> **Instruction**: Determine the number of lines in the listing below where the string "collection" occurs; answer with the number alone.

> **Recorded information**:
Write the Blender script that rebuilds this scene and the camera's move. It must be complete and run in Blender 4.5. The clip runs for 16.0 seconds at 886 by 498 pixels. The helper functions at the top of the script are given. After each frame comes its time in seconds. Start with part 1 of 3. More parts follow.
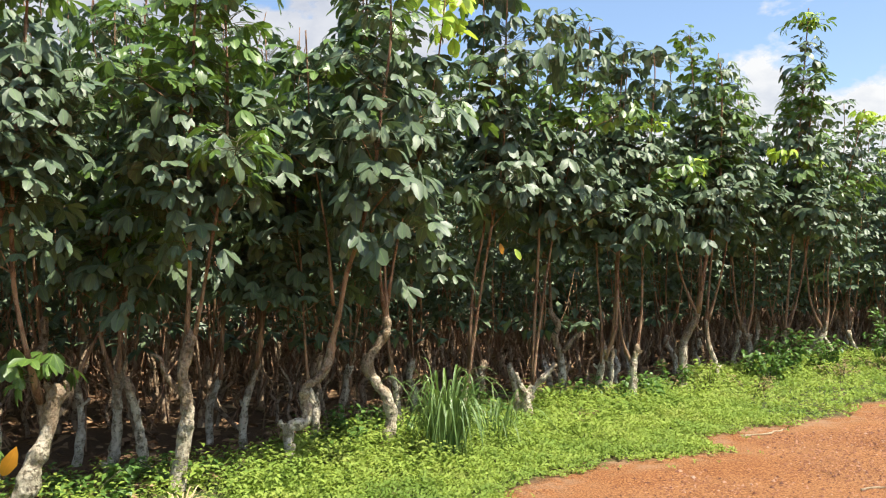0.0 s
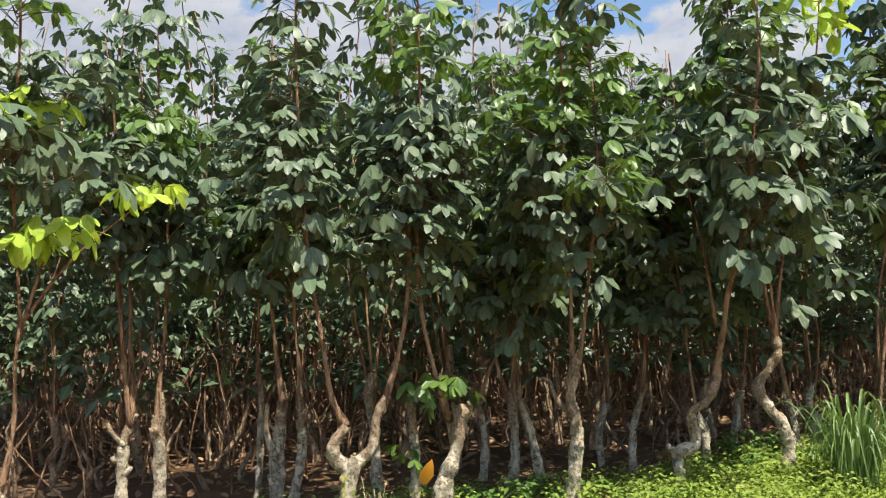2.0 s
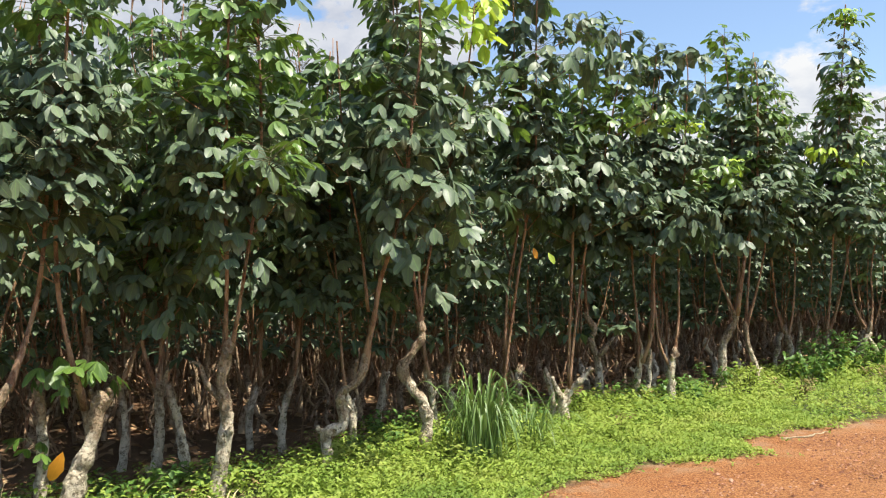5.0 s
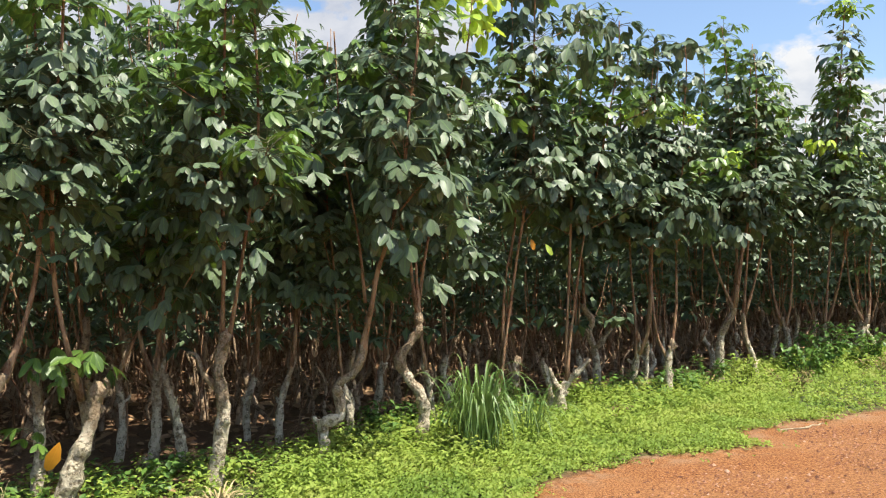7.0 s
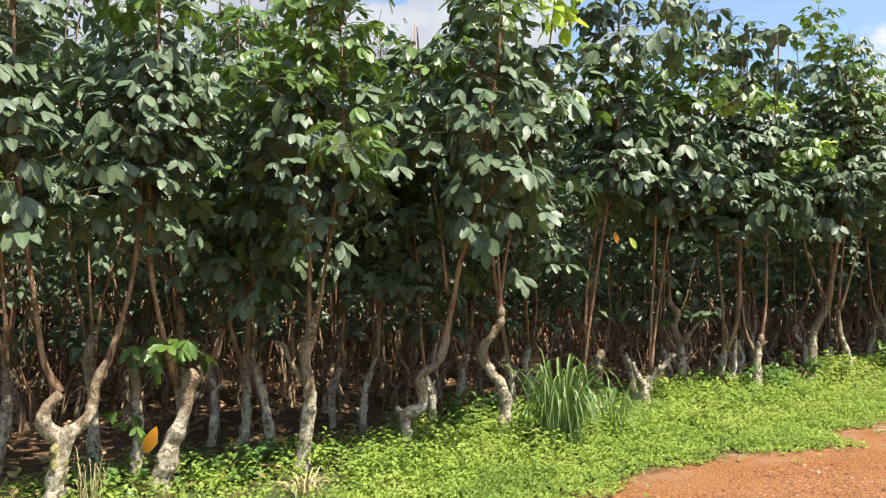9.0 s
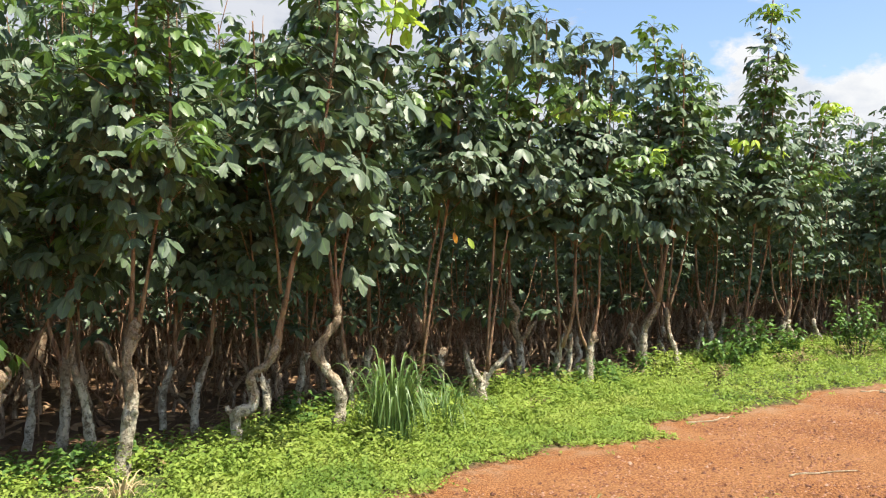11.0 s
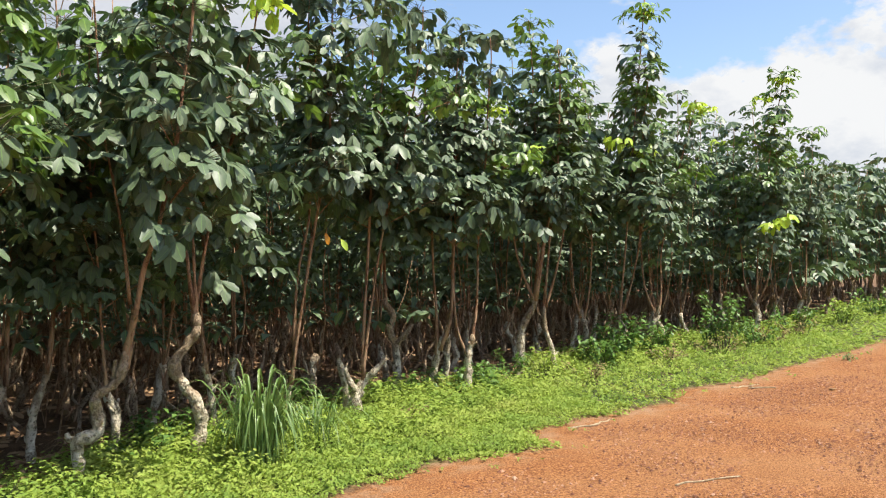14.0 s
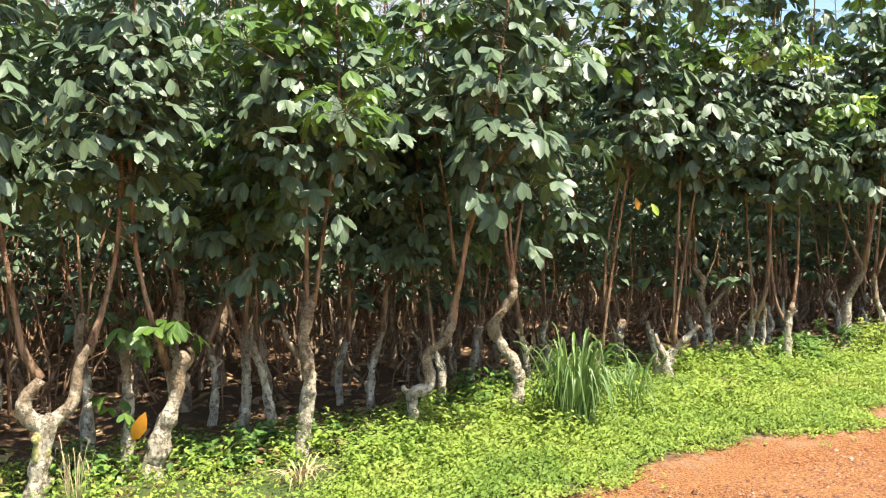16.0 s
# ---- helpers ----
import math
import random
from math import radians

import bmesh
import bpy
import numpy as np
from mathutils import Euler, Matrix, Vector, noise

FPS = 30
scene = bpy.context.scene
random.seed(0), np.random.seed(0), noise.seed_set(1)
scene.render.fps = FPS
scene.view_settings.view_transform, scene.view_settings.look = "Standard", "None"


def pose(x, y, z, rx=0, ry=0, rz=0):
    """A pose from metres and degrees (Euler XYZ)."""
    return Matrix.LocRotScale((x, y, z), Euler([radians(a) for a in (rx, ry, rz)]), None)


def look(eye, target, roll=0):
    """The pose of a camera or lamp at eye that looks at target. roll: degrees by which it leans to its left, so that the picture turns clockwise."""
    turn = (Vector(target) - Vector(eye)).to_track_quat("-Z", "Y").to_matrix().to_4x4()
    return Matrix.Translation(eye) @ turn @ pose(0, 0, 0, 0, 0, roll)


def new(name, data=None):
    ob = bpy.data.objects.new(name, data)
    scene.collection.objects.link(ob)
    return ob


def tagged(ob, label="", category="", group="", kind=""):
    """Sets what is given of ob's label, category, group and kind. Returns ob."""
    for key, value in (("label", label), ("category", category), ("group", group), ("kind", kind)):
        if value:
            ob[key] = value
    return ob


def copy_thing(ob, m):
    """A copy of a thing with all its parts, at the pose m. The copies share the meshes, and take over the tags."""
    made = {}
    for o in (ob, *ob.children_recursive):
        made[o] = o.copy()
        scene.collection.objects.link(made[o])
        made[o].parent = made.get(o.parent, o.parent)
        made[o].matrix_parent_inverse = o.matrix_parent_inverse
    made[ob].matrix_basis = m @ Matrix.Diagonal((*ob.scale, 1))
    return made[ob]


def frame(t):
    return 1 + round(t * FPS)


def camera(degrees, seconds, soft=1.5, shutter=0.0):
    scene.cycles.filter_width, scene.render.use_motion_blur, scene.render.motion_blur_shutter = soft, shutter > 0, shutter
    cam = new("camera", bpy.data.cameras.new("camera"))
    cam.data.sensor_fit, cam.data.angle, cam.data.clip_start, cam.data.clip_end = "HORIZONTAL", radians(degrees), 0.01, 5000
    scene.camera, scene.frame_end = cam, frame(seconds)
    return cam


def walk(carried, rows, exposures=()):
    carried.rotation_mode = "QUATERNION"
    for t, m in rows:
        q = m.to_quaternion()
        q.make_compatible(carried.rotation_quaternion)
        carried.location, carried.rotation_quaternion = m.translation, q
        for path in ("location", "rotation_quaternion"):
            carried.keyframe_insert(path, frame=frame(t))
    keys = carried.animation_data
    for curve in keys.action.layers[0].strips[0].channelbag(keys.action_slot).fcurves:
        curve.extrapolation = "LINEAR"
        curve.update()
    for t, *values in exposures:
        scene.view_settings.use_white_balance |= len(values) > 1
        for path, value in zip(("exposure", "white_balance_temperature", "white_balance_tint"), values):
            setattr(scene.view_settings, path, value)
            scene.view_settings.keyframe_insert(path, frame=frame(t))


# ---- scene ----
cam = camera(55.1, 16.0, soft=1.12)
PATH = [
    (0, (0.078, 0.367, 1.276), (0.063, 2.365, 1.347), -0.5),
    (0.5, (0.087, 0.351, 1.27), (-0.039, 2.345, 1.36), -1.1),
    (1, (0.131, 0.306, 1.268), (-0.217, 2.273, 1.376), -1.9),
    (1.5, (0.147, 0.279, 1.273), (-0.521, 2.16, 1.405), -2.4),
    (2, (0.149, 0.271, 1.263), (-0.72, 2.065, 1.42), -2.7),
    (2.5, (0.102, 0.274, 1.279), (-0.596, 2.143, 1.412), -1.7),
    (3, (0.116, 0.284, 1.253), (-0.293, 2.239, 1.359), -1.5),
    (3.5, (0.122, 0.297, 1.262), (-0.137, 2.278, 1.349), -1.4),
    (4, (0.12, 0.312, 1.269), (-0.04, 2.304, 1.357), -1.3),
    (6.5, (0.131, 0.322, 1.266), (0.04, 2.319, 1.346), -1.3),
    (7, (0.134, 0.324, 1.263), (0.03, 2.32, 1.331), -1.2),
    (7.5, (0.127, 0.33, 1.259), (-0.023, 2.324, 1.318), -1.2),
    (8, (0.129, 0.311, 1.259), (-0.129, 2.293, 1.308), -1.0),
    (8.2, (0.12, 0.313, 1.265), (-0.179, 2.29, 1.312), -0.9),
    (10.3, (0.272, 0.256, 1.284), (-0.02, 2.233, 1.342), -0.9),
    (10.4, (0.286, 0.259, 1.29), (0.039, 2.243, 1.345), -0.6),
    (10.5, (0.304, 0.266, 1.295), (0.103, 2.255, 1.35), -0.6),
    (11, (0.381, 0.28, 1.299), (0.391, 2.28, 1.336), -0.2),
    (11.5, (0.374, 0.332, 1.29), (0.577, 2.322, 1.274), 1.4),
    (12, (0.292, 0.51, 1.304), (0.618, 2.481, 1.229), 3.3),
    (12.5, (0.283, 0.543, 1.377), (0.608, 2.517, 1.357), 3.3),
    (13, (0.341, 0.609, 1.391), (0.621, 2.589, 1.442), 1.6),
    (13.5, (0.419, 0.698, 1.371), (0.748, 2.67, 1.414), 0.8),
    (14, (0.387, 0.702, 1.374), (0.696, 2.678, 1.393), -0.6),
    (14.5, (0.324, 0.688, 1.381), (0.438, 2.684, 1.384), -2.1),
    (15, (0.291, 0.684, 1.365), (0.213, 2.683, 1.333), -2.3),
    (15.5, (0.251, 0.677, 1.356), (0.029, 2.663, 1.295), -1.7),
    (16, (0.233, 0.665, 1.382), (-0.133, 2.63, 1.33), -1.3),
]
walk(cam, [(t, look(eye, target, roll)) for t, eye, target, roll in PATH],
     ((0, 0.88), (2, 0.73), (3, 0.88), (6.5, 0.83), (8, 0.86), (10.5, 0.96), (11.5, 0.80), (13.5, 0.80), (14.5, 0.84), (15, 0.95), (15.5, 1.17), (16, 1.28)))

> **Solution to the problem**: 2